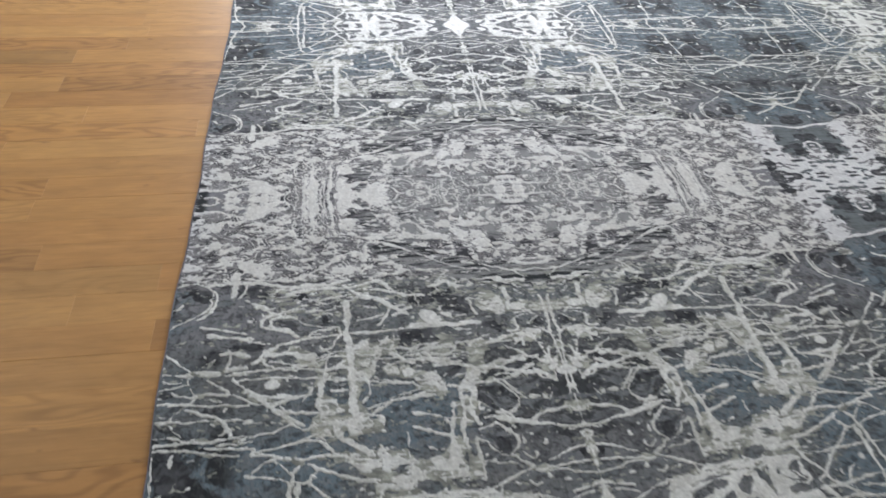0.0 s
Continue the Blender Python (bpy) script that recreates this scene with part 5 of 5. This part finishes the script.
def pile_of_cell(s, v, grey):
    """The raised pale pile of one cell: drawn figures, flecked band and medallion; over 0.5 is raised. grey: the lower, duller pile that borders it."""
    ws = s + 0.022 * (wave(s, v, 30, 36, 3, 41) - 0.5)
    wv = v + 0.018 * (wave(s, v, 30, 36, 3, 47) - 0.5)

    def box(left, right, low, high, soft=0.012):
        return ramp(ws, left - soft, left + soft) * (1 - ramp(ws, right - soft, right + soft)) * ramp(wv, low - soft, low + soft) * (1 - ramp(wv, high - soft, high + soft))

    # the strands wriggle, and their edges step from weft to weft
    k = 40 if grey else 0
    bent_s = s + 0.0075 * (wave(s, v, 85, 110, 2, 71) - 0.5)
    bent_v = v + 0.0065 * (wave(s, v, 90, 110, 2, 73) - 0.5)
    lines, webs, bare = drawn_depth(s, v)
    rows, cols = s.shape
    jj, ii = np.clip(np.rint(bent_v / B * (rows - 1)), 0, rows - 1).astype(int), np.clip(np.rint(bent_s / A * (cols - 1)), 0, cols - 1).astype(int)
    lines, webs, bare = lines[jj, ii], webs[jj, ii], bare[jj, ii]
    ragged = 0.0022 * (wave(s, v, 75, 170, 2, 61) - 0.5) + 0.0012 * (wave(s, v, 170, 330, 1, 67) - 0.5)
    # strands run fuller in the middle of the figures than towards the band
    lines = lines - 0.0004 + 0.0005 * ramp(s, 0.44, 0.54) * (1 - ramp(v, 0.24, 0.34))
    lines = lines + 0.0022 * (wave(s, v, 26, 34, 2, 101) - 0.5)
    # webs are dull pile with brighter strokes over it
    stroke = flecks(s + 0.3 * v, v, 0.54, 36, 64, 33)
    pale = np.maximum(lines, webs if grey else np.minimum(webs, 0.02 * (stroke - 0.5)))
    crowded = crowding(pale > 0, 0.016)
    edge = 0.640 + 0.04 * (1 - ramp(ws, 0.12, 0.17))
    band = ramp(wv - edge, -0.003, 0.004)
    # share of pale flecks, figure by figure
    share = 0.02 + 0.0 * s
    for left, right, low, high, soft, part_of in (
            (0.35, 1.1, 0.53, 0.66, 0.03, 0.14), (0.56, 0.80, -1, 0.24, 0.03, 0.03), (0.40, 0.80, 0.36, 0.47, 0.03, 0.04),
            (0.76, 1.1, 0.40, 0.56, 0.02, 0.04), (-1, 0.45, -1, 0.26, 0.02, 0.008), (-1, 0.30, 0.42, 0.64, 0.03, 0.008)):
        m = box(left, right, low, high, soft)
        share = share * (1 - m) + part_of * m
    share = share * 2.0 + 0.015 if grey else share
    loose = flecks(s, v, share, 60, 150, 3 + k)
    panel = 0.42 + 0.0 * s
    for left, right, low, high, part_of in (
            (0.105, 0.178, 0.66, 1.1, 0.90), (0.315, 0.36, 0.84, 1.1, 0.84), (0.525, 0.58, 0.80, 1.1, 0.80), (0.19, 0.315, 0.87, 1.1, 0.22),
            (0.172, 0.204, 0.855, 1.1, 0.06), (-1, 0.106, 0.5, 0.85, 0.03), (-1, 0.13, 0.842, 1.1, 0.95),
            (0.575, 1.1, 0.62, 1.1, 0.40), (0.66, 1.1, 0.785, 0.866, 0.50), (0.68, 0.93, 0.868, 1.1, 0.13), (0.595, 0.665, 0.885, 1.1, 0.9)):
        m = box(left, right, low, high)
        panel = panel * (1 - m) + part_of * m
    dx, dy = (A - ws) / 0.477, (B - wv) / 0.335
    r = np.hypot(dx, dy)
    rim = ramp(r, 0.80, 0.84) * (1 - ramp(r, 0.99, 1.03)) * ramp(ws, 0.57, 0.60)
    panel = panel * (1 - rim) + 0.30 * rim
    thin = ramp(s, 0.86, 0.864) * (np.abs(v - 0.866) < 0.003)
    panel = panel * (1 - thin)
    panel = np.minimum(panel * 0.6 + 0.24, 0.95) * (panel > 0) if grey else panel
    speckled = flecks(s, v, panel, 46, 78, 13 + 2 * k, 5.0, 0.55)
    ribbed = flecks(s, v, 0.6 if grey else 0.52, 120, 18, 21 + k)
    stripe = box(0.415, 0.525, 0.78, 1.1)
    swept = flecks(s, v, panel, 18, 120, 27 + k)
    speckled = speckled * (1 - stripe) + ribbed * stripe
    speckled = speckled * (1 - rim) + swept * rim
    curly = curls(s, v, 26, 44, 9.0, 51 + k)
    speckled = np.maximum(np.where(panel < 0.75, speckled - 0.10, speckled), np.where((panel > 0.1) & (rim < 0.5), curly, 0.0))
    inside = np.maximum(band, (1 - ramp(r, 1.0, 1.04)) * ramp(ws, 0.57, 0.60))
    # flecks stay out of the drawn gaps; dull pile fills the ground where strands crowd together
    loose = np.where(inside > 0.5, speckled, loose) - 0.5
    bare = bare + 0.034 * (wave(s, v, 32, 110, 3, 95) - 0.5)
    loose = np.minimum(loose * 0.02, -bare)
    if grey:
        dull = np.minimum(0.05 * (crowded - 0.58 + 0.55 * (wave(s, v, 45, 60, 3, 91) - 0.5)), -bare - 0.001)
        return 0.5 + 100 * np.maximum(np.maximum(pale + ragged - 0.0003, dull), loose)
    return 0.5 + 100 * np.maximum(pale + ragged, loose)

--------

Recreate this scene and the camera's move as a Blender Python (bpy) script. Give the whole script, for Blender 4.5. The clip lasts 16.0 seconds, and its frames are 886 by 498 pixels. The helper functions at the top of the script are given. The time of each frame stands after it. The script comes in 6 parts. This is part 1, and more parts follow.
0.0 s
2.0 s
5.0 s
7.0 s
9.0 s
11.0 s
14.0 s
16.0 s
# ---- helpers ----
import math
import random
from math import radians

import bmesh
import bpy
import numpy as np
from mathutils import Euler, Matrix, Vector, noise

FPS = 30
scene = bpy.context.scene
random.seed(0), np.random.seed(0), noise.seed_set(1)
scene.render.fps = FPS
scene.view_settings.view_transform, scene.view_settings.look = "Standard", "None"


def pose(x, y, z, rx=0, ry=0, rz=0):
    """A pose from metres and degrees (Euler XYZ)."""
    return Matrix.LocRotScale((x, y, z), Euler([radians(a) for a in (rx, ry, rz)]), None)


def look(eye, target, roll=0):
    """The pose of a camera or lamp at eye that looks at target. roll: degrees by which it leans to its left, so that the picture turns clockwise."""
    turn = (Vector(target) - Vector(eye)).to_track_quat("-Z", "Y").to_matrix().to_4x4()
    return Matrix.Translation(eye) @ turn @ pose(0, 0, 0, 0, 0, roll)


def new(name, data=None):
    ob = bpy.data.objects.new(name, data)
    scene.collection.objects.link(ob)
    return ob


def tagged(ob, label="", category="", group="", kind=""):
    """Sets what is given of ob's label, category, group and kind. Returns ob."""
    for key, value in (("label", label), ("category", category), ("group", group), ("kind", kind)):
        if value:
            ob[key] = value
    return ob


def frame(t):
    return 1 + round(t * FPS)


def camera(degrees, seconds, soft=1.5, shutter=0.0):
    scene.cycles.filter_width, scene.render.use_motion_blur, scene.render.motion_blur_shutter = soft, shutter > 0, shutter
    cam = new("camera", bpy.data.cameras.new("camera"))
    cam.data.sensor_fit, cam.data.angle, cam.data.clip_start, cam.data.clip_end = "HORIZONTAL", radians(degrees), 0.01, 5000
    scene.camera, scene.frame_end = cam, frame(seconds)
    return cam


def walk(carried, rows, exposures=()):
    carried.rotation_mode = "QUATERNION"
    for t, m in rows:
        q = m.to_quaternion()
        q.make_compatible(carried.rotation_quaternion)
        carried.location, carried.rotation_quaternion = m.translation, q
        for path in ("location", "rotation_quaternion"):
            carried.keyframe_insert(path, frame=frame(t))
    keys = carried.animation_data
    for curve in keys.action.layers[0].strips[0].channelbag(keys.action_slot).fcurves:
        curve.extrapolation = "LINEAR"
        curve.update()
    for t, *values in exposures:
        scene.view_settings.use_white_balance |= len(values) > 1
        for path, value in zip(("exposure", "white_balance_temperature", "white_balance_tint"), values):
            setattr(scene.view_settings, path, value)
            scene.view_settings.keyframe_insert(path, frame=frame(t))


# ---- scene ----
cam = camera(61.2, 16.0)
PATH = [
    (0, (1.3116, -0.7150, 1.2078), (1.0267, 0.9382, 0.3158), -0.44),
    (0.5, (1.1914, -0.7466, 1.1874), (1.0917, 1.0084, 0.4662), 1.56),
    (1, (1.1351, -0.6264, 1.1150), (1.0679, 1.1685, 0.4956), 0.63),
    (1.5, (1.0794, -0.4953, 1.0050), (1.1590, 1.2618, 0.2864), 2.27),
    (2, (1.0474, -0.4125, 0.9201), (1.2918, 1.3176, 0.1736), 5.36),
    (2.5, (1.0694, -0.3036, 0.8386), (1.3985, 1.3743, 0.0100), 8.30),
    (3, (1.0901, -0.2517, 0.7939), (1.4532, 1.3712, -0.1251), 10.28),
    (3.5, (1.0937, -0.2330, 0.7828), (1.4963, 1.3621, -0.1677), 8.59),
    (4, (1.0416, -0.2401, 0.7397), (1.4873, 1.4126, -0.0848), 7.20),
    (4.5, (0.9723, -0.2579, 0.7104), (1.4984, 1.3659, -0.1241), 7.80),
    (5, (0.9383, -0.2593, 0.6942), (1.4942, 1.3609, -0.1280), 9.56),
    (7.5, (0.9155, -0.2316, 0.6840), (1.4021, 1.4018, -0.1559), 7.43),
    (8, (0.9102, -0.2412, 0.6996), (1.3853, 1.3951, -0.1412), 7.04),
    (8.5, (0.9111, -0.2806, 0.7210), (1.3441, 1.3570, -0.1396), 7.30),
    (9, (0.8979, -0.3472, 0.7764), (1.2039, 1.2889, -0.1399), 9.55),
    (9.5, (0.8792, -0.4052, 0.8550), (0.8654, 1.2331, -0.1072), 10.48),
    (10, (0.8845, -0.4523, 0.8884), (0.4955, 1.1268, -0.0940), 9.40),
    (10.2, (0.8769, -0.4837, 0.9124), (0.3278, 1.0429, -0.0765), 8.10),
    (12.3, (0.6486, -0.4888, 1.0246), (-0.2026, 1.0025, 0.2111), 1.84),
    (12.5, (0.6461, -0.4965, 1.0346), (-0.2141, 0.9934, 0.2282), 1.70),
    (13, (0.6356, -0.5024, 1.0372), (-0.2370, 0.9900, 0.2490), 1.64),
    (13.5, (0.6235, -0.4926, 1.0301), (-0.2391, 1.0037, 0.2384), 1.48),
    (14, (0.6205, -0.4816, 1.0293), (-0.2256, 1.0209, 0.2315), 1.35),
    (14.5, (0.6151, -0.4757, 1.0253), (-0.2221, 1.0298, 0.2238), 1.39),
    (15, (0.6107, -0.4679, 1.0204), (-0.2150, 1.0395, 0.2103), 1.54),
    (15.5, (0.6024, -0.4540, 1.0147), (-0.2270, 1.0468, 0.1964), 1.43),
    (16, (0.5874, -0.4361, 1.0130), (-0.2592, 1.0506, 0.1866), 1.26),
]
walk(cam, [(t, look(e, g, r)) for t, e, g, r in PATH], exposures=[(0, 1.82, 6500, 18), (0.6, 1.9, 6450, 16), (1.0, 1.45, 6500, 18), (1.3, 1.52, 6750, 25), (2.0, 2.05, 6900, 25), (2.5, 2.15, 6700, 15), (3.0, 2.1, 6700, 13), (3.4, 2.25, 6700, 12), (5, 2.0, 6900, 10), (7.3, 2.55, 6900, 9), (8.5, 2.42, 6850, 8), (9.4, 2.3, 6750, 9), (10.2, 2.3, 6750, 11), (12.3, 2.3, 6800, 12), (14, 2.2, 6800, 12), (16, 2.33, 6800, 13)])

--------

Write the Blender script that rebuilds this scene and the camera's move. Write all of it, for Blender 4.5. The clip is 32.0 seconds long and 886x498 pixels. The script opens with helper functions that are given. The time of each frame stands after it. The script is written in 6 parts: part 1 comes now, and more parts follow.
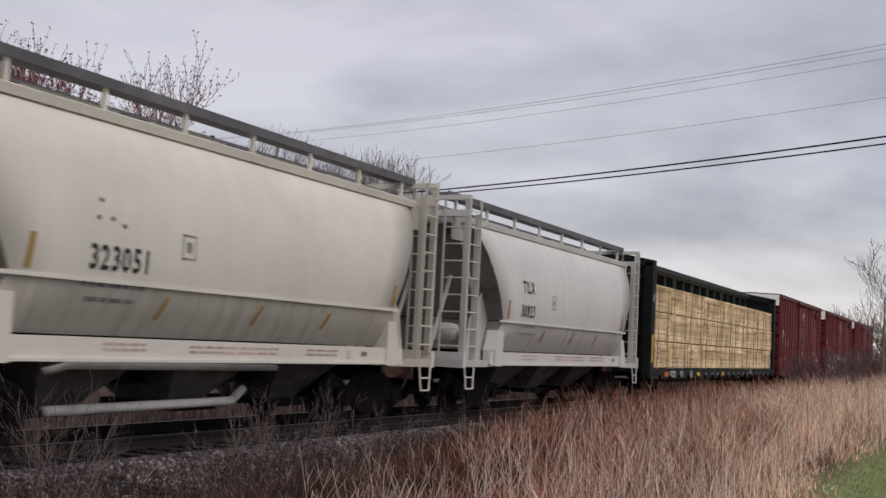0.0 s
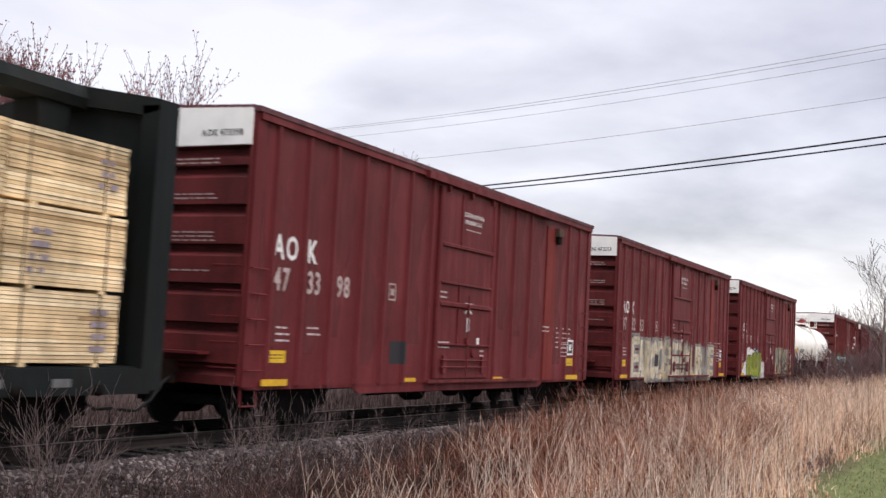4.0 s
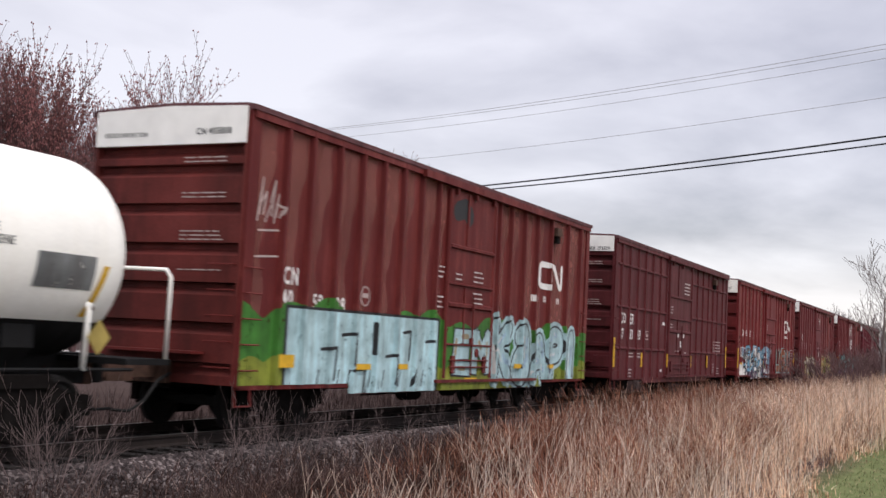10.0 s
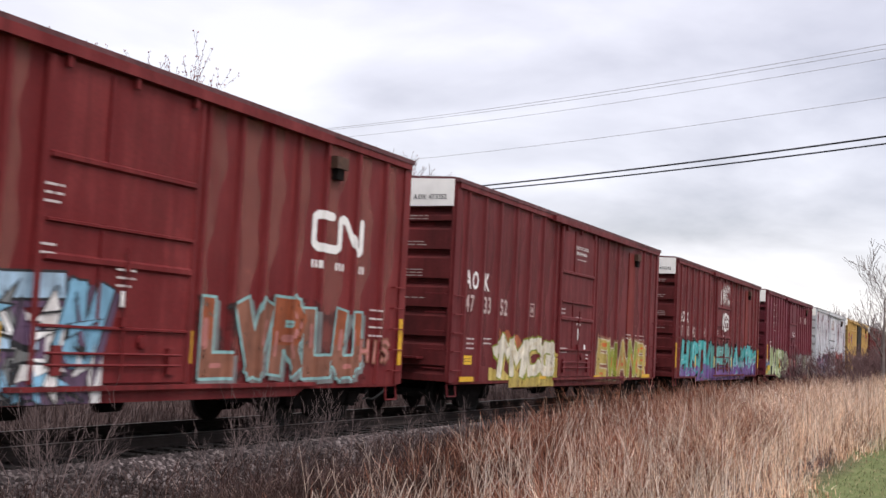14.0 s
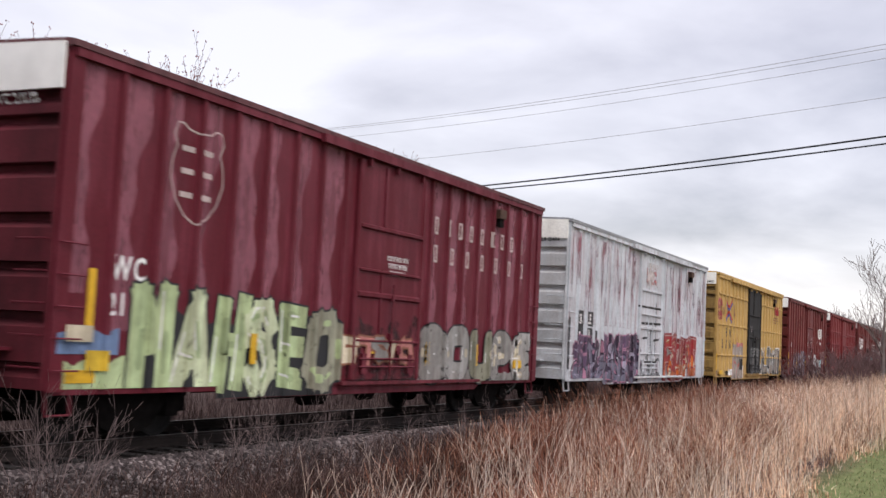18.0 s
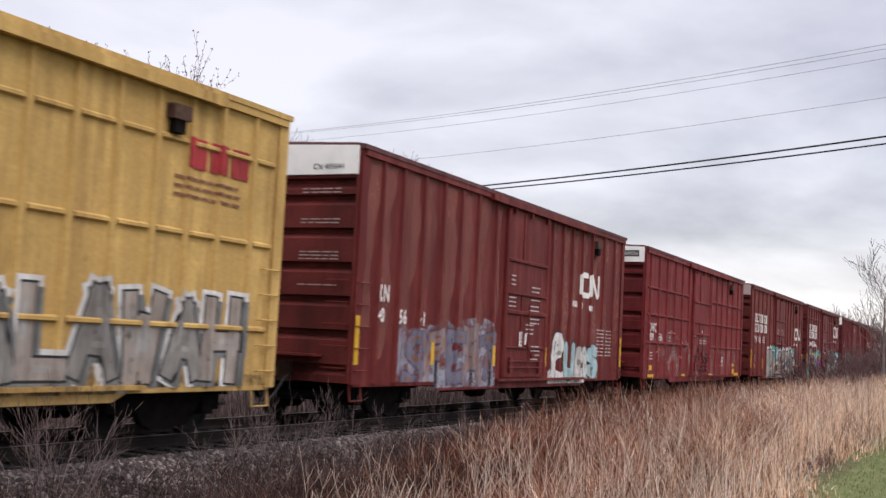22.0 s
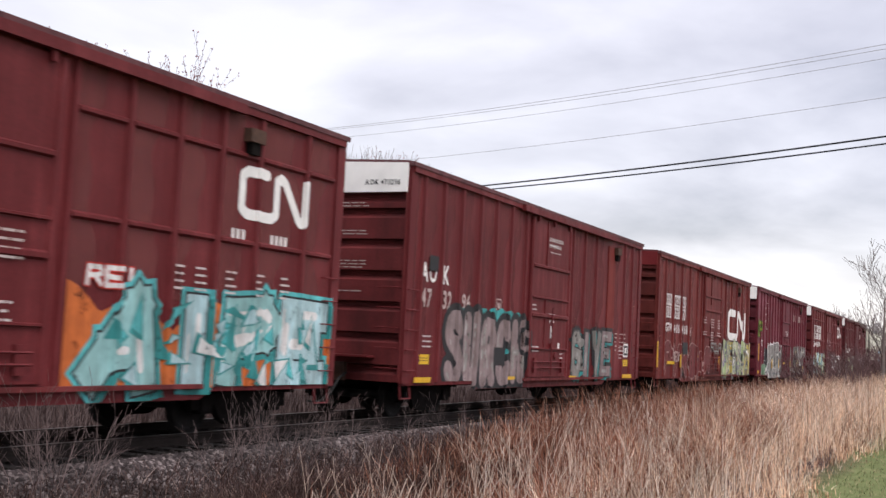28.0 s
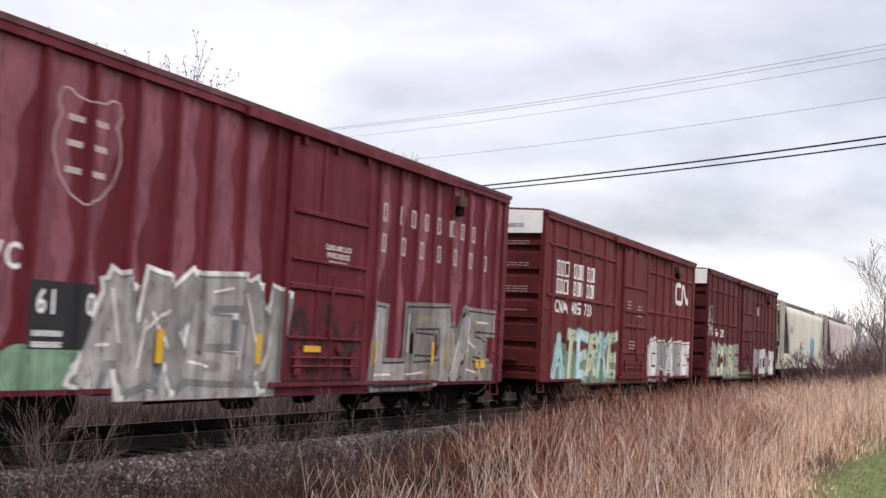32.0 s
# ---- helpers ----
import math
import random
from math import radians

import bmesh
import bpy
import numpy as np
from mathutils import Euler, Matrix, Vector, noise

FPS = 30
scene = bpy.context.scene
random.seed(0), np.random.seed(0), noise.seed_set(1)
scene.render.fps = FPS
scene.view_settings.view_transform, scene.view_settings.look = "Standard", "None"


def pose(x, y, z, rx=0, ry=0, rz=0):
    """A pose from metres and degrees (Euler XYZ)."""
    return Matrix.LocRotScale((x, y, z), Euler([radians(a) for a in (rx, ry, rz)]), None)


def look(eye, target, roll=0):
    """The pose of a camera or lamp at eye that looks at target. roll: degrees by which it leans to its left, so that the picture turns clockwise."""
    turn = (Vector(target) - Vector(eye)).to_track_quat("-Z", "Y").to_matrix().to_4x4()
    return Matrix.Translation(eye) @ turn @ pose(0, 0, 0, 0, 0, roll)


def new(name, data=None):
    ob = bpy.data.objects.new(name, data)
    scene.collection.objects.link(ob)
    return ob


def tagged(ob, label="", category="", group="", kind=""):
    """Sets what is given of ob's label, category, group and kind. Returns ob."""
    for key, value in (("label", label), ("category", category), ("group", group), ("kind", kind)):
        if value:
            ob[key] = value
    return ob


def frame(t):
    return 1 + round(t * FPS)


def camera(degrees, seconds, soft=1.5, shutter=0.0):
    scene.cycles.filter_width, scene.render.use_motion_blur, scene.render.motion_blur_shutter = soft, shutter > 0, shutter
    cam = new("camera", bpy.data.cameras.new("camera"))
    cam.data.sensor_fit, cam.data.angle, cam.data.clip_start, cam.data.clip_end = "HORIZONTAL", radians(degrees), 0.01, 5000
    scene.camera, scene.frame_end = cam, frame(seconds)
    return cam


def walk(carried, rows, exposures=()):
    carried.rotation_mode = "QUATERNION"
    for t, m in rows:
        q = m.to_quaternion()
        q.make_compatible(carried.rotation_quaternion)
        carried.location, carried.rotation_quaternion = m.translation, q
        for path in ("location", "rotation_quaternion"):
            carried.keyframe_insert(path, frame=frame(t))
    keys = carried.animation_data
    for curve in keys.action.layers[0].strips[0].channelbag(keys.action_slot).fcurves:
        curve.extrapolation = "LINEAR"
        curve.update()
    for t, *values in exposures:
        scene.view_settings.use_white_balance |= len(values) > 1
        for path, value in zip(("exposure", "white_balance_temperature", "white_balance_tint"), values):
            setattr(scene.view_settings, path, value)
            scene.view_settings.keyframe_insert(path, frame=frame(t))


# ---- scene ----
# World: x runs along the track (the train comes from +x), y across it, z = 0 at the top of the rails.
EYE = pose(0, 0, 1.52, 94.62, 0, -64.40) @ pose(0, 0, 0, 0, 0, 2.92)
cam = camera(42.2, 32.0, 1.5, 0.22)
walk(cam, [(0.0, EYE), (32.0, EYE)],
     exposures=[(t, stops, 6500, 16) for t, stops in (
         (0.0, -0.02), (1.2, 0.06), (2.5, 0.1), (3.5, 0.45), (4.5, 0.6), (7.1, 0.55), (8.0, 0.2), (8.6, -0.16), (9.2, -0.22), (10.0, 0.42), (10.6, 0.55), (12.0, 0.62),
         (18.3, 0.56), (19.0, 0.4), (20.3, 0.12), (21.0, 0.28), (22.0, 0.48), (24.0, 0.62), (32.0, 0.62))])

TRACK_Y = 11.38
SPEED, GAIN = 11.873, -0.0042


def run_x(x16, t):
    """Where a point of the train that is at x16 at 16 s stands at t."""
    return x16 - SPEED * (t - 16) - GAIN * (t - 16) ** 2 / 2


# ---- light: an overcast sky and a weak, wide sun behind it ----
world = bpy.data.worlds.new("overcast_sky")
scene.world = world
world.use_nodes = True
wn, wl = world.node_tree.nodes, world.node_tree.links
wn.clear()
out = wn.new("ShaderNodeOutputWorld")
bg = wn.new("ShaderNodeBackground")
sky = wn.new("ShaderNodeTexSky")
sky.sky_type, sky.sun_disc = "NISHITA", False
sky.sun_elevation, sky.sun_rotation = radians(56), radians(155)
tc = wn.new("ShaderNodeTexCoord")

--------

● **Exercise prompt**: Collect every line from the records above that contains the word "Blender".

● **Exercise answer**:
Continue the Blender Python (bpy) script that recreates this scene with part 5 of 5. This part finishes the script.
Recreate this scene and the camera's move as a Blender Python (bpy) script. Give the whole script, for Blender 4.5. The clip lasts 16.0 seconds, and its frames are 886 by 498 pixels. The helper functions at the top of the script are given. The time of each frame stands after it. The script comes in 6 parts. This is part 1, and more parts follow.
Write the Blender script that rebuilds this scene and the camera's move. Write all of it, for Blender 4.5. The clip is 32.0 seconds long and 886x498 pixels. The script opens with helper functions that are given. The time of each frame stands after it. The script is written in 6 parts: part 1 comes now, and more parts follow.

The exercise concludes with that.